WHAT TO DO:
Repeat what the lines below say, word for word, and skip every image.

GIVEN MATERIAL:
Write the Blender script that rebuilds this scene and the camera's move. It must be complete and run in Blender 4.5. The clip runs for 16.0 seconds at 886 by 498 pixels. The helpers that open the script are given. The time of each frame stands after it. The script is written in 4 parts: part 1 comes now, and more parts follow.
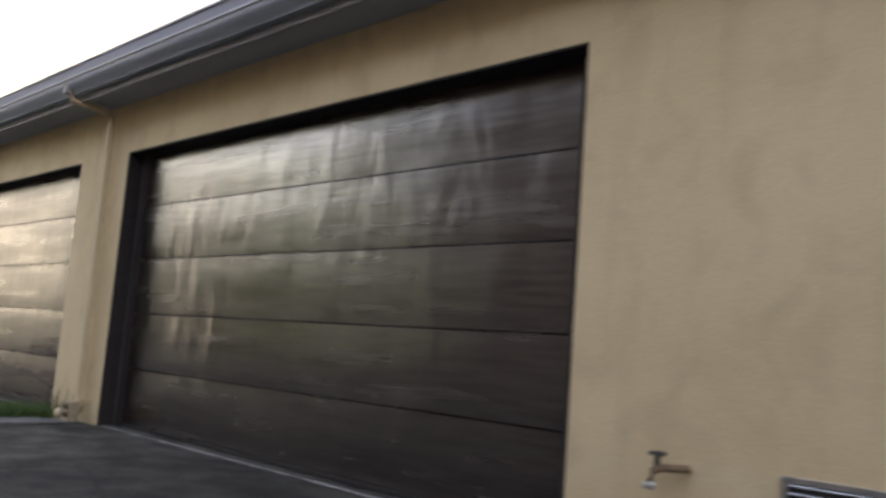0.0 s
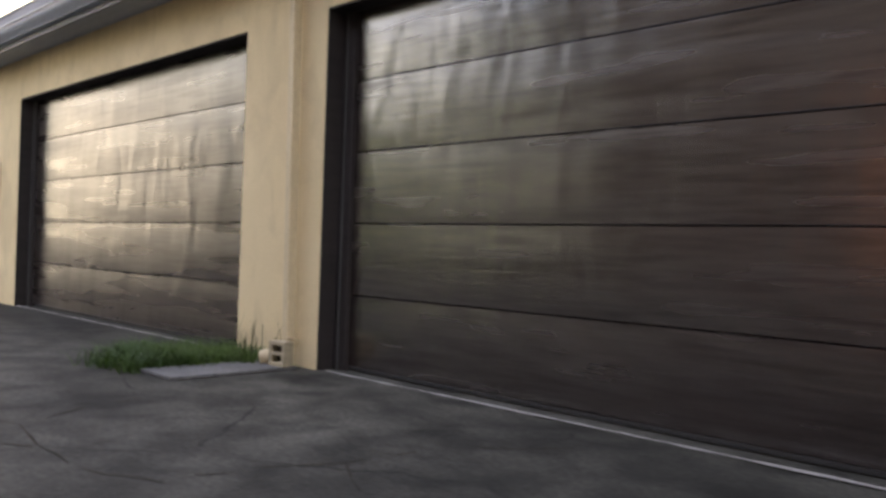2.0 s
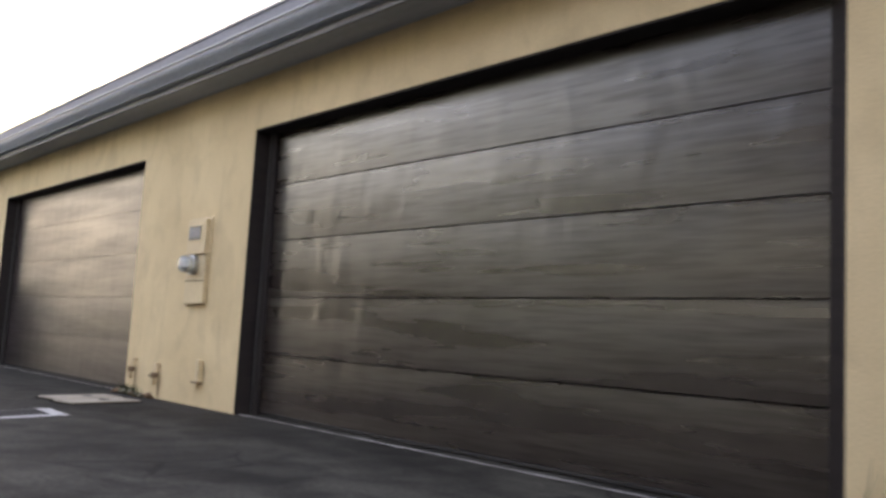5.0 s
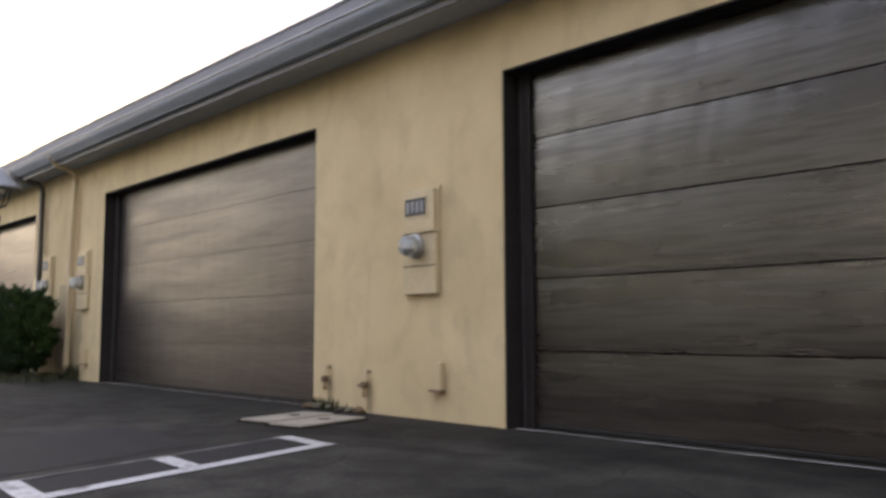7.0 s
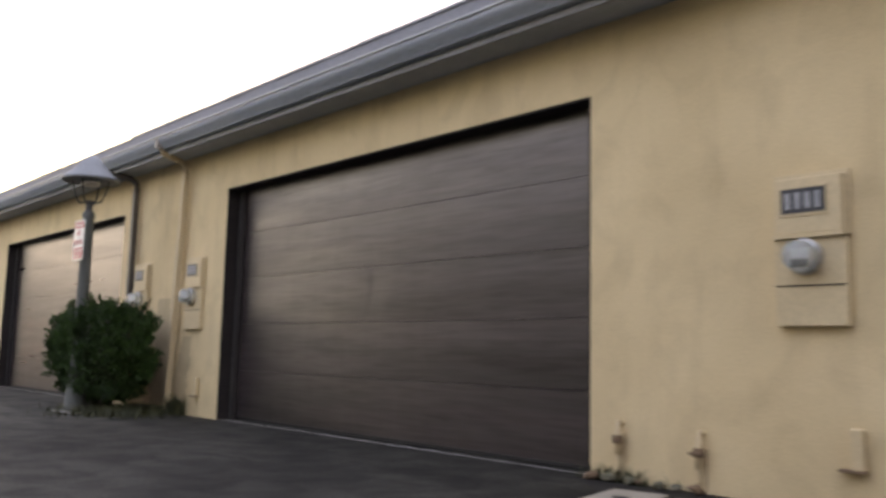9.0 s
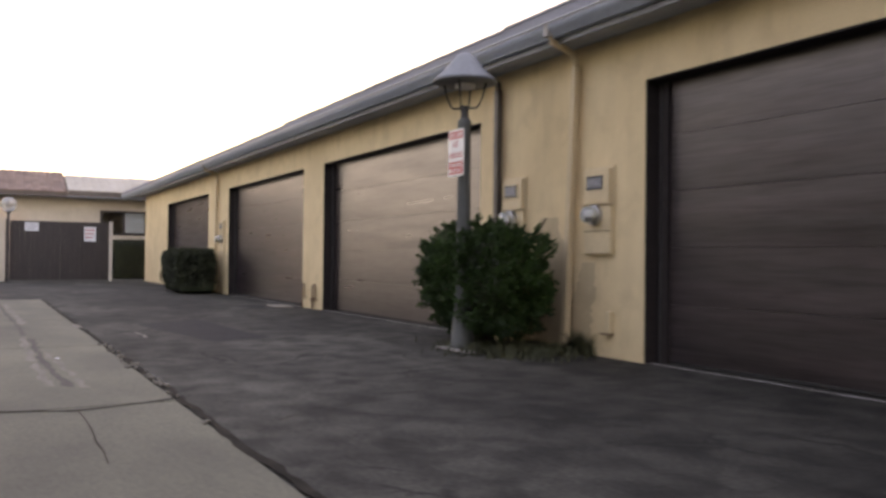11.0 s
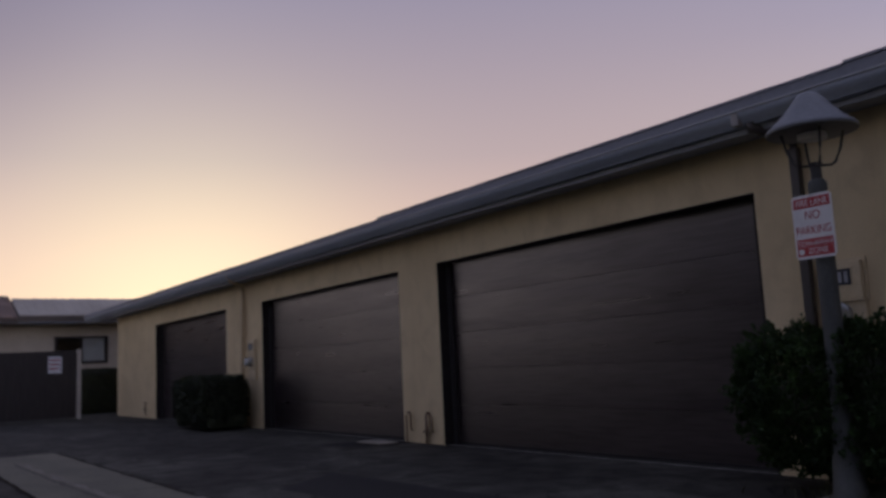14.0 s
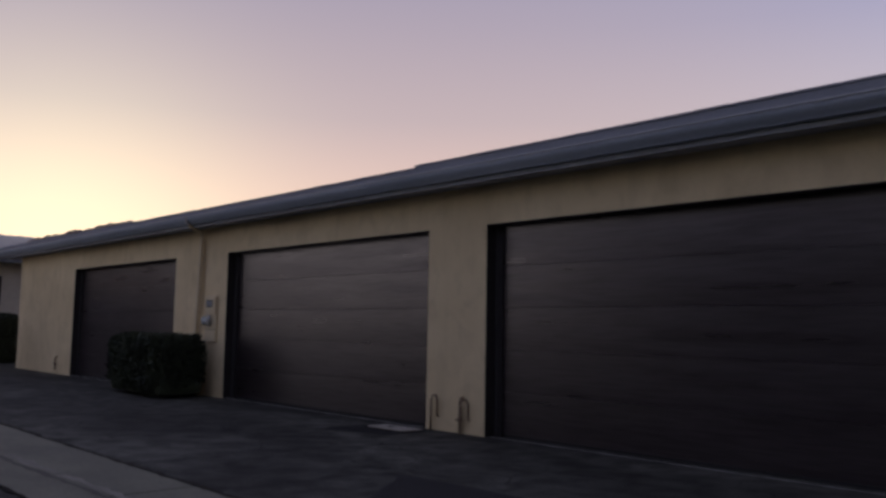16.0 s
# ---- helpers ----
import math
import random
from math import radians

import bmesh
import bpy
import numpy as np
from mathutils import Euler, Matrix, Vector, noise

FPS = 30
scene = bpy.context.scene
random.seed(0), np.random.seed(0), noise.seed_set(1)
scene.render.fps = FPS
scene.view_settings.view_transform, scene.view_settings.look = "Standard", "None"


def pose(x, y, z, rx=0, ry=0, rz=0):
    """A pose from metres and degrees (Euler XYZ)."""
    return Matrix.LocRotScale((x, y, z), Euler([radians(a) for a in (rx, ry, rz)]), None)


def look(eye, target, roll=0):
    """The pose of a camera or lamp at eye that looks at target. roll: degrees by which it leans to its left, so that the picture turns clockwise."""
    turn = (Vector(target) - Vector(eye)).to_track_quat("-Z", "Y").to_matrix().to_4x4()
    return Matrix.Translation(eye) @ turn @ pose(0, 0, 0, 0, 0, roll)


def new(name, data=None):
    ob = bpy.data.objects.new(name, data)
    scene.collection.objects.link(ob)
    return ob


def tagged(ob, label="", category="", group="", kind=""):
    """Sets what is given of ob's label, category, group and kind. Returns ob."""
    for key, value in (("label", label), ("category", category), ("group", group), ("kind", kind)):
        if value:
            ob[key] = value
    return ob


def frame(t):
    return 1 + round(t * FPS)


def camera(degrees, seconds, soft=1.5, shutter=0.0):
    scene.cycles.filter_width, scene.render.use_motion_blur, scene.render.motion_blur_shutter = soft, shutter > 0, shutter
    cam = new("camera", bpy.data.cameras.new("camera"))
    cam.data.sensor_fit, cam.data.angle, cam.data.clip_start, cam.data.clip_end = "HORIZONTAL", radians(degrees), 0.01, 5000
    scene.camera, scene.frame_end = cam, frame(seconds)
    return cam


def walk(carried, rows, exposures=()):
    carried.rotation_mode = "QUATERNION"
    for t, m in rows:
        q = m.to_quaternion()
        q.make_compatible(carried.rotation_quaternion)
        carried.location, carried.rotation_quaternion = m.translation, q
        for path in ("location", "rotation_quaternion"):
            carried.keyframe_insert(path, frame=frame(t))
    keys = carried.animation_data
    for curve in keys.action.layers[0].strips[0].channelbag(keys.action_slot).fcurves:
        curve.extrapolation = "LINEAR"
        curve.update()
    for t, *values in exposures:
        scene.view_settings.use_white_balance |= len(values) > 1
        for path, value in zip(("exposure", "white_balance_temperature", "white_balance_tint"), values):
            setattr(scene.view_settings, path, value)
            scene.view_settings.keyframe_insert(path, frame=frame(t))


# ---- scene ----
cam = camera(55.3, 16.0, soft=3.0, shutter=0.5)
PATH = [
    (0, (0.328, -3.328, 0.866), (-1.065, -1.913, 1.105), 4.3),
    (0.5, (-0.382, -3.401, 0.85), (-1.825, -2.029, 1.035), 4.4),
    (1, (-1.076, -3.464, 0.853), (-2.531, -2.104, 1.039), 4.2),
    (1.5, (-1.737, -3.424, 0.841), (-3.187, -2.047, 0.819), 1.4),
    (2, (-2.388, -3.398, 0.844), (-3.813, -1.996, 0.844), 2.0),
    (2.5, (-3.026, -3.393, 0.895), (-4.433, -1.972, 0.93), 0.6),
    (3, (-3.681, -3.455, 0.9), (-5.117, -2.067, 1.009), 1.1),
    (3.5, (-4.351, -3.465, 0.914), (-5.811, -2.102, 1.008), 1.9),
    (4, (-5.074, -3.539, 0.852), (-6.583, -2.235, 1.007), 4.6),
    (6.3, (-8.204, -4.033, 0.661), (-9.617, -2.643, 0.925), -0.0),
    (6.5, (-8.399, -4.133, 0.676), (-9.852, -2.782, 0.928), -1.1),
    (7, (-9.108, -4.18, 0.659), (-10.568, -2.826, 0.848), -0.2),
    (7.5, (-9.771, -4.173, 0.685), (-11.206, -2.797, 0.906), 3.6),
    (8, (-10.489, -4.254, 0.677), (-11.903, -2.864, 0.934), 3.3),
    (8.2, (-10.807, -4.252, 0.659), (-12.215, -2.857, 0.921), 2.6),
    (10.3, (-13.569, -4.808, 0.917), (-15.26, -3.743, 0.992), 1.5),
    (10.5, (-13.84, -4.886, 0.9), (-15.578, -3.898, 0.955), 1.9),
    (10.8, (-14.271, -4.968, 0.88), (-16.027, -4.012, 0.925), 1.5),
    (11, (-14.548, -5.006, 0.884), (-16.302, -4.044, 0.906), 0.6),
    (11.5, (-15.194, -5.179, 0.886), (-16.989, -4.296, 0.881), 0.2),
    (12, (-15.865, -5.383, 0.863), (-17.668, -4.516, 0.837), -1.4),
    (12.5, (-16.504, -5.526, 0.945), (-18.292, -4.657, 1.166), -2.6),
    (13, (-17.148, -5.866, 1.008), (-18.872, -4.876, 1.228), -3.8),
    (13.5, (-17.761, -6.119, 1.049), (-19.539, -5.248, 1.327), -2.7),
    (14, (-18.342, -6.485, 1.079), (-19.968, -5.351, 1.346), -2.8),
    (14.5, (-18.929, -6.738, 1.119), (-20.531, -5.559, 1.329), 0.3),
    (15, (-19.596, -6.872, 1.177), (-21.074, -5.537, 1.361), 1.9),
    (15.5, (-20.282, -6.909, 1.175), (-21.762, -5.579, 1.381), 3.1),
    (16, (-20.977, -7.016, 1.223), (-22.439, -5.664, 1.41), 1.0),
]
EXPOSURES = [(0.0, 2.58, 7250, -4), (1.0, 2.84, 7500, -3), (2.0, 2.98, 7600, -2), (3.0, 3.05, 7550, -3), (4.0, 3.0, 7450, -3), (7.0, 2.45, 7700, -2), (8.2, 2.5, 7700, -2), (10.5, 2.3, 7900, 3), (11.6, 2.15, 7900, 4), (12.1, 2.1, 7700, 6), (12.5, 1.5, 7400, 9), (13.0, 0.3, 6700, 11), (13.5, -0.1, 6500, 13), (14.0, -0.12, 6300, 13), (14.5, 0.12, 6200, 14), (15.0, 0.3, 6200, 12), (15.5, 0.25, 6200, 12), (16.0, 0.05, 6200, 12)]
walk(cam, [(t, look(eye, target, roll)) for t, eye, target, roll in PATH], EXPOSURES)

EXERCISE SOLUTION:
Write the Blender script that rebuilds this scene and the camera's move. It must be complete and run in Blender 4.5. The clip runs for 16.0 seconds at 886 by 498 pixels. The helpers that open the script are given. The time of each frame stands after it. The script is written in 4 parts: part 1 comes now, and more parts follow.
0.0 s
2.0 s
5.0 s
7.0 s
9.0 s
11.0 s
14.0 s
16.0 s
# ---- helpers ----
import math
import random
from math import radians

import bmesh
import bpy
import numpy as np
from mathutils import Euler, Matrix, Vector, noise

FPS = 30
scene = bpy.context.scene
random.seed(0), np.random.seed(0), noise.seed_set(1)
scene.render.fps = FPS
scene.view_settings.view_transform, scene.view_settings.look = "Standard", "None"


def pose(x, y, z, rx=0, ry=0, rz=0):
    """A pose from metres and degrees (Euler XYZ)."""
    return Matrix.LocRotScale((x, y, z), Euler([radians(a) for a in (rx, ry, rz)]), None)


def look(eye, target, roll=0):
    """The pose of a camera or lamp at eye that looks at target. roll: degrees by which it leans to its left, so that the picture turns clockwise."""
    turn = (Vector(target) - Vector(eye)).to_track_quat("-Z", "Y").to_matrix().to_4x4()
    return Matrix.Translation(eye) @ turn @ pose(0, 0, 0, 0, 0, roll)


def new(name, data=None):
    ob = bpy.data.objects.new(name, data)
    scene.collection.objects.link(ob)
    return ob


def tagged(ob, label="", category="", group="", kind=""):
    """Sets what is given of ob's label, category, group and kind. Returns ob."""
    for key, value in (("label", label), ("category", category), ("group", group), ("kind", kind)):
        if value:
            ob[key] = value
    return ob


def frame(t):
    return 1 + round(t * FPS)


def camera(degrees, seconds, soft=1.5, shutter=0.0):
    scene.cycles.filter_width, scene.render.use_motion_blur, scene.render.motion_blur_shutter = soft, shutter > 0, shutter
    cam = new("camera", bpy.data.cameras.new("camera"))
    cam.data.sensor_fit, cam.data.angle, cam.data.clip_start, cam.data.clip_end = "HORIZONTAL", radians(degrees), 0.01, 5000
    scene.camera, scene.frame_end = cam, frame(seconds)
    return cam


def walk(carried, rows, exposures=()):
    carried.rotation_mode = "QUATERNION"
    for t, m in rows:
        q = m.to_quaternion()
        q.make_compatible(carried.rotation_quaternion)
        carried.location, carried.rotation_quaternion = m.translation, q
        for path in ("location", "rotation_quaternion"):
            carried.keyframe_insert(path, frame=frame(t))
    keys = carried.animation_data
    for curve in keys.action.layers[0].strips[0].channelbag(keys.action_slot).fcurves:
        curve.extrapolation = "LINEAR"
        curve.update()
    for t, *values in exposures:
        scene.view_settings.use_white_balance |= len(values) > 1
        for path, value in zip(("exposure", "white_balance_temperature", "white_balance_tint"), values):
            setattr(scene.view_settings, path, value)
            scene.view_settings.keyframe_insert(path, frame=frame(t))


# ---- scene ----
cam = camera(55.3, 16.0, soft=3.0, shutter=0.5)
PATH = [
    (0, (0.328, -3.328, 0.866), (-1.065, -1.913, 1.105), 4.3),
    (0.5, (-0.382, -3.401, 0.85), (-1.825, -2.029, 1.035), 4.4),
    (1, (-1.076, -3.464, 0.853), (-2.531, -2.104, 1.039), 4.2),
    (1.5, (-1.737, -3.424, 0.841), (-3.187, -2.047, 0.819), 1.4),
    (2, (-2.388, -3.398, 0.844), (-3.813, -1.996, 0.844), 2.0),
    (2.5, (-3.026, -3.393, 0.895), (-4.433, -1.972, 0.93), 0.6),
    (3, (-3.681, -3.455, 0.9), (-5.117, -2.067, 1.009), 1.1),
    (3.5, (-4.351, -3.465, 0.914), (-5.811, -2.102, 1.008), 1.9),
    (4, (-5.074, -3.539, 0.852), (-6.583, -2.235, 1.007), 4.6),
    (6.3, (-8.204, -4.033, 0.661), (-9.617, -2.643, 0.925), -0.0),
    (6.5, (-8.399, -4.133, 0.676), (-9.852, -2.782, 0.928), -1.1),
    (7, (-9.108, -4.18, 0.659), (-10.568, -2.826, 0.848), -0.2),
    (7.5, (-9.771, -4.173, 0.685), (-11.206, -2.797, 0.906), 3.6),
    (8, (-10.489, -4.254, 0.677), (-11.903, -2.864, 0.934), 3.3),
    (8.2, (-10.807, -4.252, 0.659), (-12.215, -2.857, 0.921), 2.6),
    (10.3, (-13.569, -4.808, 0.917), (-15.26, -3.743, 0.992), 1.5),
    (10.5, (-13.84, -4.886, 0.9), (-15.578, -3.898, 0.955), 1.9),
    (10.8, (-14.271, -4.968, 0.88), (-16.027, -4.012, 0.925), 1.5),
    (11, (-14.548, -5.006, 0.884), (-16.302, -4.044, 0.906), 0.6),
    (11.5, (-15.194, -5.179, 0.886), (-16.989, -4.296, 0.881), 0.2),
    (12, (-15.865, -5.383, 0.863), (-17.668, -4.516, 0.837), -1.4),
    (12.5, (-16.504, -5.526, 0.945), (-18.292, -4.657, 1.166), -2.6),
    (13, (-17.148, -5.866, 1.008), (-18.872, -4.876, 1.228), -3.8),
    (13.5, (-17.761, -6.119, 1.049), (-19.539, -5.248, 1.327), -2.7),
    (14, (-18.342, -6.485, 1.079), (-19.968, -5.351, 1.346), -2.8),
    (14.5, (-18.929, -6.738, 1.119), (-20.531, -5.559, 1.329), 0.3),
    (15, (-19.596, -6.872, 1.177), (-21.074, -5.537, 1.361), 1.9),
    (15.5, (-20.282, -6.909, 1.175), (-21.762, -5.579, 1.381), 3.1),
    (16, (-20.977, -7.016, 1.223), (-22.439, -5.664, 1.41), 1.0),
]
EXPOSURES = [(0.0, 2.58, 7250, -4), (1.0, 2.84, 7500, -3), (2.0, 2.98, 7600, -2), (3.0, 3.05, 7550, -3), (4.0, 3.0, 7450, -3), (7.0, 2.45, 7700, -2), (8.2, 2.5, 7700, -2), (10.5, 2.3, 7900, 3), (11.6, 2.15, 7900, 4), (12.1, 2.1, 7700, 6), (12.5, 1.5, 7400, 9), (13.0, 0.3, 6700, 11), (13.5, -0.1, 6500, 13), (14.0, -0.12, 6300, 13), (14.5, 0.12, 6200, 14), (15.0, 0.3, 6200, 12), (15.5, 0.25, 6200, 12), (16.0, 0.05, 6200, 12)]
walk(cam, [(t, look(eye, target, roll)) for t, eye, target, roll in PATH], EXPOSURES)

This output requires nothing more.